Hermann Bellinghausen: Israel: Colonialism in the Making

Israel: Colonialism in the Making
Hermann Bellinghausen
Q
I love my cats very much and, yes If I had dogs, it would be the same, but I don't understand the new white, anti-speciesist, perhaps vegan humanism that doesn't blink an eye in supporting, even tacitly, the annihilation of Palestine at full speed under a starvation regime under the treads of immense tanks. It's hard to imagine that one day they'll look covered in weeds and rusted like the Soviet tanks in Afghanistan. Today they smell of victory, as the psychopathic Lieutenant Colonel Bill Kilgore, incomparable to Robert Duvall, said of napalm in Apocalypse Now.
This well-meaning humanism sees no contradiction in openly supporting Israel, trapped in its box of "return the hostages now so there can be peace." They don't want to hear about buzzwords like genocide, famine, war crimes, or odious categories like Nazi-Zionism, warmongering, and colonialism. While the rights of bulls and donkeys advance, the basic rights of millions of human beings around the world are retreating—cannon fodder, collateral damage in the accounts of those who run the party.
Myths aside, it's more of the same. It's been going on for five centuries. The territorial and commercial advancement of a few nations, acting as empires, has determined life, death, and suffering for the wretched of the Earth, as Frantz Fanon once said. What we see in Gaza today is nothing compared to the monumental crimes perpetrated with complete impunity by Great Britain, France, Spain, the Netherlands, and later Belgium, Russia, and Germany. The difference is that Gaza is on the news.

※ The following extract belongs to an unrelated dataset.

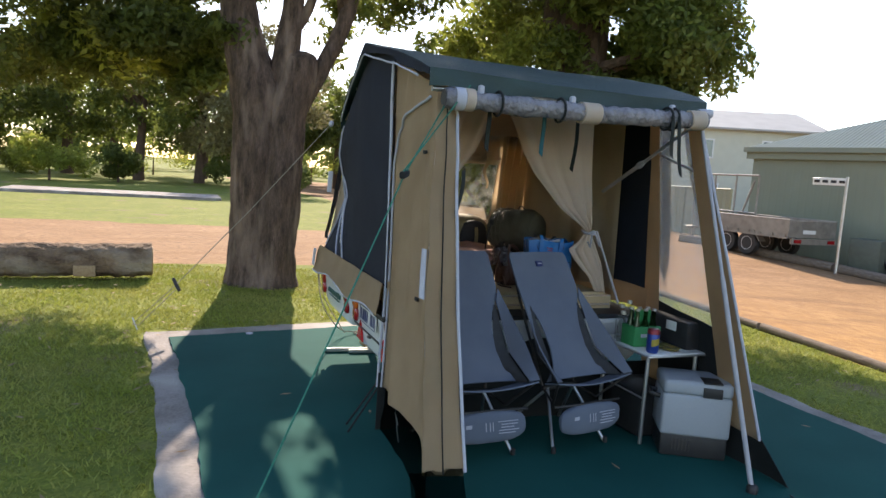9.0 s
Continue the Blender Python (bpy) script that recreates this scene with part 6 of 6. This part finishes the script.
# ---- fences and houses ----
def fence(a, b, h, label):
    a, b = Vector(a), Vector(b)
    d = (b - a).normalized()
    n = max(1, round((b - a).length / 2.4))
    ob = thing("fence", (a.x, a.y, a.z), label, "fence", "sheet fences")
    w = (b - a).length / n
    nn = Vector((-d.y, d.x, 0))
    for i in range(n):
        p0 = a + d * w * i
        vs = []
        for j in range(13):
            off = nn * (0.02 if j % 2 else -0.02)
            p = p0 + d * w * j / 12 + off
            vs += [(p.x, p.y, a.z), (p.x, p.y, a.z + h)]
        part("panel", (vs, [(2 * j, 2 * j + 2, 2 * j + 3, 2 * j + 1) for j in range(12)]), M_FENCE, ob, smooth=False)
        part("post", box((p0.x, p0.y, a.z + h / 2), (0.07, 0.07, h + 0.04), 0.005, 1), M_FENCE, ob)
    part("top_rail", tube([a + Vector((0, 0, h)), b + Vector((0, 0, h))], 0.035, 6), M_FENCE, ob)


fence((-13.5, 20.6, 0), (-25, 20.9, 0), 1.7, "olive sheet-metal fence along the gravel road")
fence((-25, 20.9, 0), (-36, 15.5, 0), 1.8, "olive sheet-metal fence running beside the track")
fence((-14.5, 24, 0), (-24, 36, 0), 1.7, "olive sheet-metal fence before the houses")


def house(o, yaw, w, d, h, rh, wall_m, roof_m, label, wins):
    ob = thing("house", o, label, "house")
    mm = Matrix.Translation(o) @ pose(0, 0, 0, 0, 0, yaw)
    part("wall", moved(box((0, 0, h / 2), (w, d, h), 0.03, 1), mm), wall_m, ob)
    e = 0.5
    vs = [(-w / 2 - e, -d / 2 - e, h), (w / 2 + e, -d / 2 - e, h), (w / 2 + e, d / 2 + e, h), (-w / 2 - e, d / 2 + e, h), (-w / 2 - e, 0, h + rh), (w / 2 + e, 0, h + rh)]
    vs += [(x, y, z - 0.12) for x, y, z in vs]
    part("roof", moved((vs, [(0, 1, 5, 4), (2, 3, 4, 5), (1, 2, 5), (3, 0, 4), (6, 10, 11, 7), (8, 11, 10, 9), (0, 6, 7, 1), (2, 8, 9, 3), (1, 7, 8, 2), (3, 9, 6, 0)]), mm), roof_m, ob, smooth=False)
    for x, z, ww, hh, sd in wins:
        yy = -d / 2 - 0.02
        c, s = ((x, yy, z), (ww, 0.06, hh)) if sd == 0 else ((w / 2 + 0.02, x, z), (0.06, ww, hh))
        wi = part("window", moved(box(c, s, 0.01, 1), mm), M_TINT, ob)
        for k in (-1, 1):
            part("frame", moved(box((c[0] + (k * ww / 2 if sd == 0 else 0.02), c[1] + (k * ww / 2 if sd else -0.02), c[2]), (0.08, 0.08, hh + 0.1), 0.005, 1), mm), M_WHITE, wi)
            part("sill", moved(box((c[0] + (0 if sd == 0 else 0.02), c[1] + (0 if sd else -0.02), c[2] + k * hh / 2), (ww + 0.1 if sd == 0 else 0.08, 0.08 if sd == 0 else ww + 0.1, 0.08), 0.005, 1), mm), M_WHITE, wi)
    return ob


house(Vector((-33, 38, 0)), 62, 9, 11, 5.6, 1.7, M_CREAM, M_GREYROOF, "cream two-storey house beyond the sheet fence", [(-2.5, 4.3, 1.6, 1.1, 0), (1.8, 4.3, 1.2, 1.2, 0), (-2, 1.6, 1.6, 1.1, 0), (-2.5, 4.3, 1.2, 1.2, 1), (2, 4.3, 1.2, 1.2, 1)])
house(Vector((-42, 34, 0)), 40, 16, 9, 2.7, 1.8, M_CREAM, M_GREYROOF, "low pale house with a light grey roof", [(-5, 1.6, 2.0, 1.2, 0), (0, 1.6, 1.6, 1.2, 0), (5, 1.6, 2.0, 1.2, 0)])
house(Vector((-60, 30, 0)), 60, 14, 9, 2.7, 1.9, M_CREAM, M_GREYROOF, "pale house with a light roof behind the track", [(-4, 1.6, 2.0, 1.2, 0), (3, 1.6, 1.6, 1.2, 0)])

# parked car up the track
co = Vector((-66, 28, 0))
cr_ = thing("car", co, "dark four-wheel-drive car parked up the track", "car")
M_CARPAINT = mat("dark_grey_car_paint", (0.08, 0.09, 0.1), None, 0.25, 3, 30, 0, coat=0.6)
part("body", obox(co, 158, (0, 0, 0.8), (4.5, 1.85, 0.7), 0.15), M_CARPAINT, cr_)
part("cabin", obox(co, 158, (-0.4, 0, 1.4), (2.7, 1.6, 0.65), 0.15), M_TINT, cr_, "tinted windows")
part("bumper", obox(co, 158, (2.2, 0, 0.55), (0.2, 1.8, 0.3), 0.05), M_WHITE, cr_)
for y in (-0.65, 0.65):
    part("headlight", obox(co, 158, (2.24, y, 0.9), (0.08, 0.35, 0.2), 0.03), M_WHITE, cr_)
for x in (-1.4, 1.4):
    for y in (-0.85, 0.85):
        wheel_at(cr_, co, 158, (x, y, 0.36), 0.36, 0.24, M_METAL)

solo("concrete_slab", box((-24.5, 1.0, 0.02), (2.6, 7.5, 0.14), 0.02, 1), M_CONCRETE, "pale concrete camping slab in the far lawn", "slab")
for k in range(3):
    x, y = -22 + 0.3 * k, 9.0 + 1.4 * k
    solo("marker_post", box((x, y, 0.35), (0.1, 0.1, 0.75), 0.01), M_OLDWOOD, "short weathered timber marker post on the lawn", "post", "marker posts")
solo("red_bin", lathe([(0.26, 0), (0.3, 0.9), (0.32, 0.92), (0.1, 1.0)], (-36, -10.5, 0), 16), mat("red_paint", (0.4, 0.06, 0.04), None, 0.5), "small red bin on the far lawn", "bin")
bo = thing("power_bollard", (-2.5, 1.05, 0), "white-topped tap post on a concrete footing", "post")
part("footing", lathe([(0.15, -0.02), (0.15, 0.13), (0.12, 0.16), (0.04, 0.16)], (-2.5, 1.05, 0), 20), M_CONCRETE, bo)
part("post", tube([(-2.5, 1.05, 0.1), (-2.5, 1.05, 0.95)], 0.03, 10), M_METAL, bo)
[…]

The creation and destruction of maps has been an imperial attribute, but the main one has been, and is, an inexcusable, irrational, and inhuman racism. The conviction that the white man is superior and that his rights (ambitions, revenge, and whims) come first. Racism is the master key to colonialism. It has been with it from the beginning and tends to worsen, even if it sometimes disguises itself as tolerance. In fact, we are witnessing the end of a virtuous cycle in favor of human rights, which began with the discovery of the Holocaust and the millions of deaths caused by Germany in European nations.
The rights of women and minorities found new legal channels. Nazi criminals were punished exemplarily. Modernity established the United Nations. Treaties of partition, containment, and peace were signed. The last overseas colonies were liberated. As usual, white nations emerged victorious, now with dominant participation from the United States and the well-being of nations forged through genocide, such as Australia, Canada, and New Zealand; they failed in South Africa.

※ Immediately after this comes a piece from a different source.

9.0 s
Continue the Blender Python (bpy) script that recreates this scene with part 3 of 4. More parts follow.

Following Sven Lindqvist (Exterminate All the Savages, 1998), we find that annihilating populations is the hallmark of colonialism. In loaded-dice invasions, whites taught the "others" how to kill from a distance. This superiority, more than any other attribute, explains the history of capitalism. What England did in North America, Asia, the "dark continent," and Oceania amounts to several Gazas. The same Portugal did in Africa and Brazil. The Maghreb was ravaged by France, and even Germany had its taste of murderous glory in present-day Namibia. Always with the support of its subjects, and on its side God, "race," and might.
Famous for its grotesqueness is the case of Belgium and its king, Leopold II, brother of Charlotte of Brabant, once the Habsburg Empress of Mexico and later a madman and a prisoner of war. In a few decades, as a personal enterprise, he remotely committed so many brutal crimes, purely out of greed, that even Europe became uncomfortable. Personal master of the Congo, endorsed and praised by empires (a club that young Belgium finally joined), he unleashed the devil in the heart of Africa, the heart of darkness of the Conradian paradigm and Coppola's reinvention.
That's why it's chilling that Trump mocks migrants by impersonating Kilgore: "Charlie don't surf." Colonial thinking, rooted since the Renaissance, was tarnished by Darwin's theories on evolution and the systematic construction of racism based on the beliefs of Robert Knox (1850) to endorse the usurpation of territories at the expense of defective and inferior humans. Nature "chooses" the best endowed. The British and French crossed the line countless times without anyone noticing.
Enchanted by Knox, and with no transcontinental options, Hitler resorted to the pretext of "living space," like Israel today, to justify his expansion into his neighbors. This required degrading their humanity. Thus, the Wild West was tamed.
In the stench of death in the Congo, Brussels's prosperity was forged, yielding to this day, as the capital of Europe. The disabled, the Roma, and the Jews followed. The latter, incorporated into colonialism, inherited British rule in Palestine.
The invention of darkness is reincarnated in Israel, the new supremacist “exception,” under the impassive gaze of the West.